Ramazan bizi nereye taşısın diye sormalıyız galiba?

Evet. Ramazan beni nereye taşısın, bu Ramazan şöyle bir huyum var bunu yenmek için dua edeyim, çare arayayım. Bu Ramazanın kalıcı değeri ne olsun, hangi özelliğim var beni rahatsız eden bunu sorgulayayım. Bütün bunlar insana ramazan ikramiyesi gibi gelir.

 

Hocam bir de Ramazanın sinirli ve agresif oruç tutucuları var.

Evet kendimizi teskin edeceğiz. Benim de çevremde var öyle aileler. Rahmetli bir komşumuz vardı, Ramazan gelince değil eşi, çocukları, mahallece gerilirdik biz. Evham yapmaktansa ‘Allah gücünü sabrını verir’ demek lazım.

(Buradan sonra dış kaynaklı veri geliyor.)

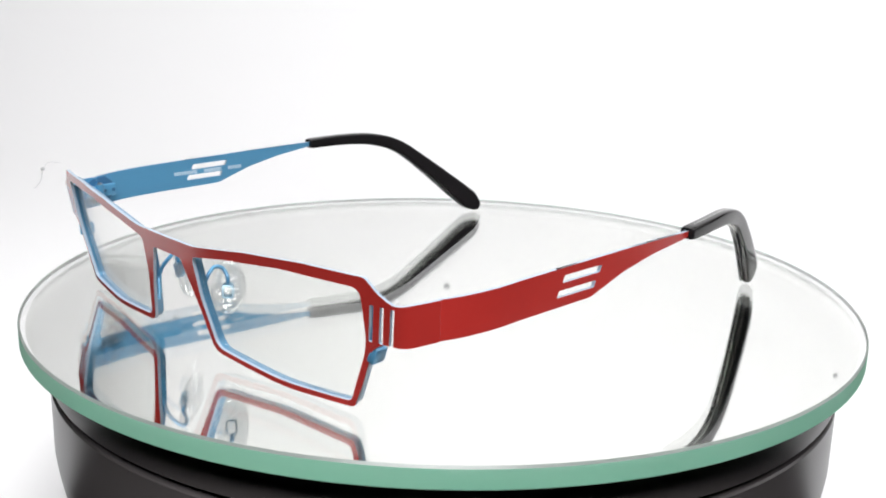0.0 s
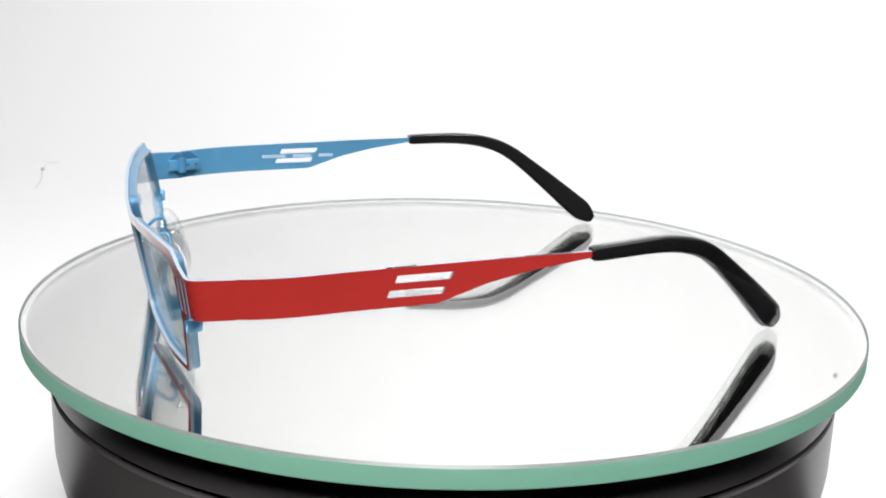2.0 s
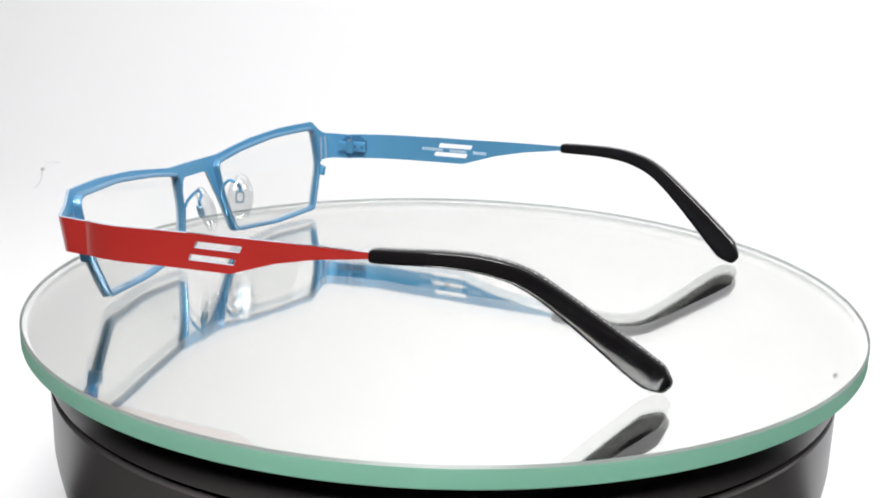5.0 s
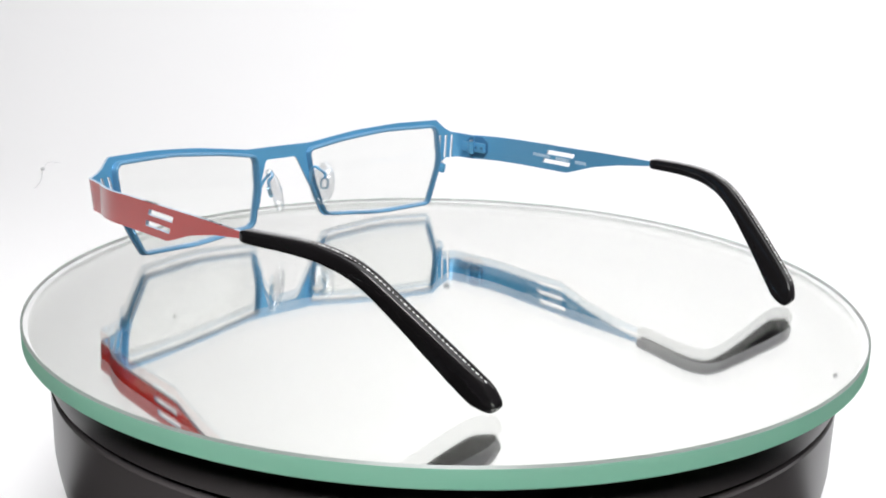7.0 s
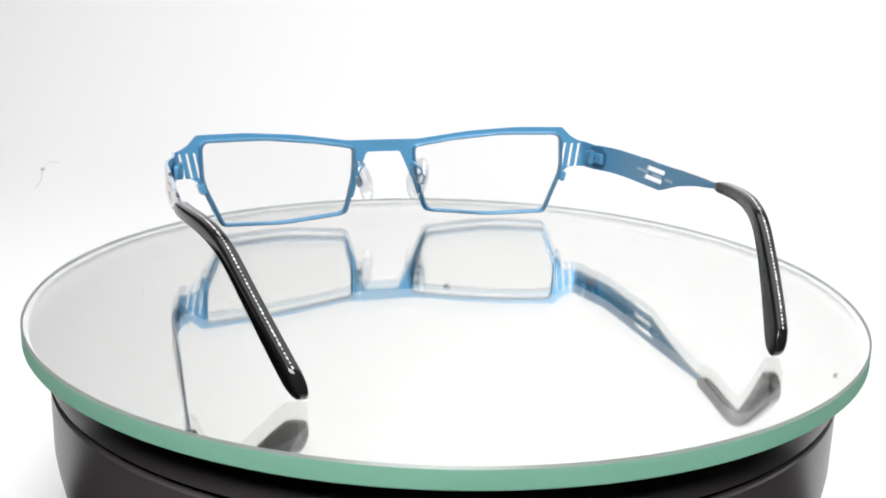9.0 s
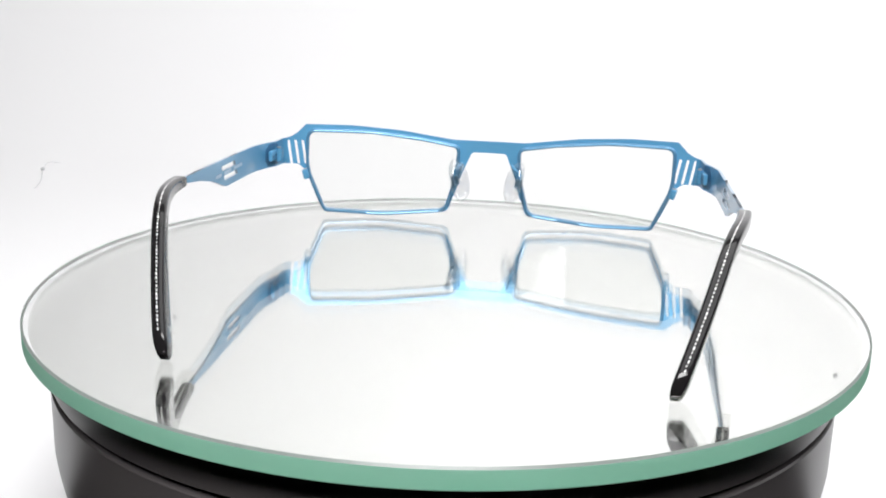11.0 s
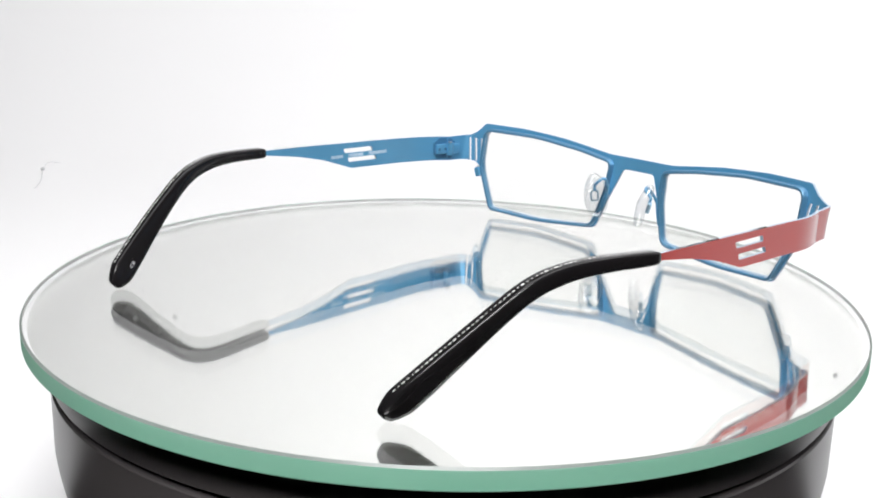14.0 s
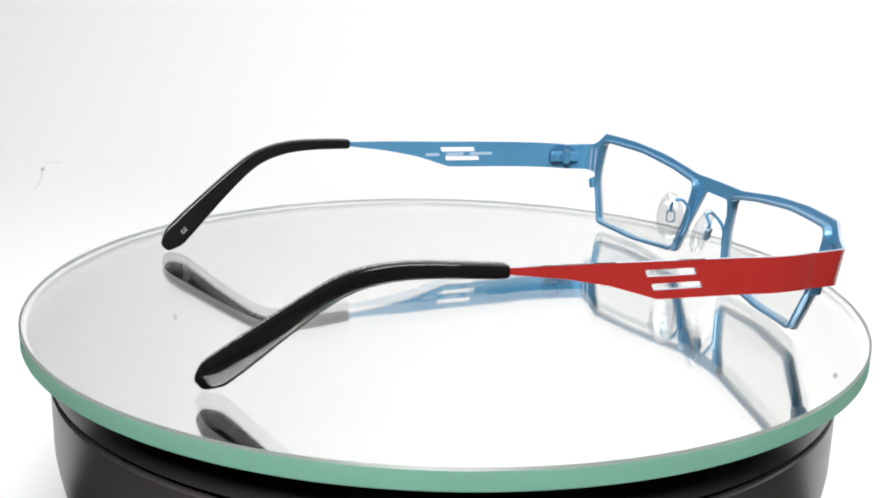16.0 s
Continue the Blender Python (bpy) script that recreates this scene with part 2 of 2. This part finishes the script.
# ---- turntable ----
def turntable():
    base = new("turntable")
    base.location = (0.8 * MM, 0, 0)
    tagged(base, "black moulded plastic turntable base with a groove round it", "turntable")
    r = 101.7
    platter = [(0.01, -5.3), (95.5, -5.3), (96, -5.6), (96, -6.9), (100.2, -6.9), (101.2, -7.2), (r, -8.0), (r, -14.6), (101.4, -14.95), (99.6, -15.0), (0.01, -15.0)]
    link("platter", lathe([(a * MM, z * MM) for a, z in platter], 192), BASE, base, "glossy black rotating platter")
    link("groove", lathe([(0.01 * MM, -15.05 * MM), (99.3 * MM, -15.05 * MM), (99.3 * MM, -16.25 * MM), (0.01 * MM, -16.25 * MM)], 128), GAP, base, "dark gap between platter and body")
    prof = [(0.01, -16.3), (99.8, -16.3), (101.3, -16.4), (r, -16.8), (r, -33)]
    prof += [(r - 7 + 7 * math.cos(a) - 2.0 * a, -33 - 22 * math.sin(a)) for a in [k * 0.13 for k in range(1, 12)]]
    prof += [(88, -58), (88, -74.8), (0.01, -74.8)]
    link("body", lathe([(a * MM, z * MM) for a, z in prof], 192), BASE, base, "black body with a rounded lower edge")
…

Teşekkür ediyoruz, bize vakit ayırdığınız için. Çok şey öğrenmemize vesile oldunuz.

Rica ederim ben teşekkür ederim. Umarım güzel bir Ramazan geçiririz.

 

 

Fatma Asiye Şenat Hocamızdan Yemek Tarifi

 

Çıtır Börek

Bir normal yufkayı açıyoruz, üzerine eritilmiş tereyağı, sıvı yağ ve sudan oluşan harcı sürüyoruz. 5-6 baklava yufkasını üzerine seriyoruz, aralara aynı harçtan. Yufkayı ikiye bölüp istediğimiz içi koyuyoruz. İki rulo elde edip geniş sigara börekleri gibi kesiyoruz, buzlukta donduruyoruz. Buzluktan alıp henüz çözülmeden yağlı-sulu harçtan üzerine sürüp, önceden ısıtılmış fırına sürüyoruz. Afiyet olsun.